Let’s hit the top story: February’s snowfall departure and temperature departure.



Those maps are frighteningly frigid for nearly everyone, and folks in the upper Mid-Atlantic and Midwest felt the largest drop as compared to average. Is “drop” an appropriate word? The thermometers fell off a cliff and imploded in comedic fashion. In fact, as you can see in the table below, Syracuse, Buffalo, Rochester, and Islip, New York, along with Hartford and Bridgeport, Connecticut, and Worcester, Massachusetts had their all-time coldest month. That’s right, February 2015 was the coldest month ever recorded for all of those locations! It was the second coldest month of all-time for six more climate stations, and it ranked as the coldest February ever for 15 sites.


Worcester had the distinct honor of also putting up its snowiest month of all-time during this cold stretch, with Providence also breaking that barrier and Boston shattering it. Beantown’s normal snowfall in February is 10.9 inches, and they received 64.8 for a departure of 53.9!

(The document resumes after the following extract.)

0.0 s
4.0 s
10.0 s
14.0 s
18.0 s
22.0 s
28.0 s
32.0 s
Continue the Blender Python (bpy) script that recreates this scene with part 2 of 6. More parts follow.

The overall meterological winter (December through February) unsurprisingly ended up as the snowiest of all-time for Boston and Worcester with the Atlantic Coast of New England once again being a focal point of major snowstorms, as the departure map shows. This may be a developing climate change symptom as it keeps happening with a certain section of the region being hit with crippling snowfall each year while the Mid-Atlantic, outside of the lake effect areas, stays less snowy than usual.


The temperature departure map requires you to leave the entirety of the Northeast if you want to find any temperatures above normal. This is also a potential major effect of climate change, with the jet stream remaining “stuck” in a particular alignment across North America. As was the case last winter we had a ridge parked over the west, keeping everywhere from California and surrounding states up to Alaska baking in relative heat with dry conditions, while the trough sat over us in the east, keeping the polar dome closed and wet weather in play.


I really hope this does not happen once again next winter, and I do not mean that from a purely selfish sick-of-cold-and-snow standpoint. Western parts of the United States really need to have at least “normal” conditions, and hopefully very cool and wet ones, before there is an even larger environmental catastrophe and water is even more scarce than it is now.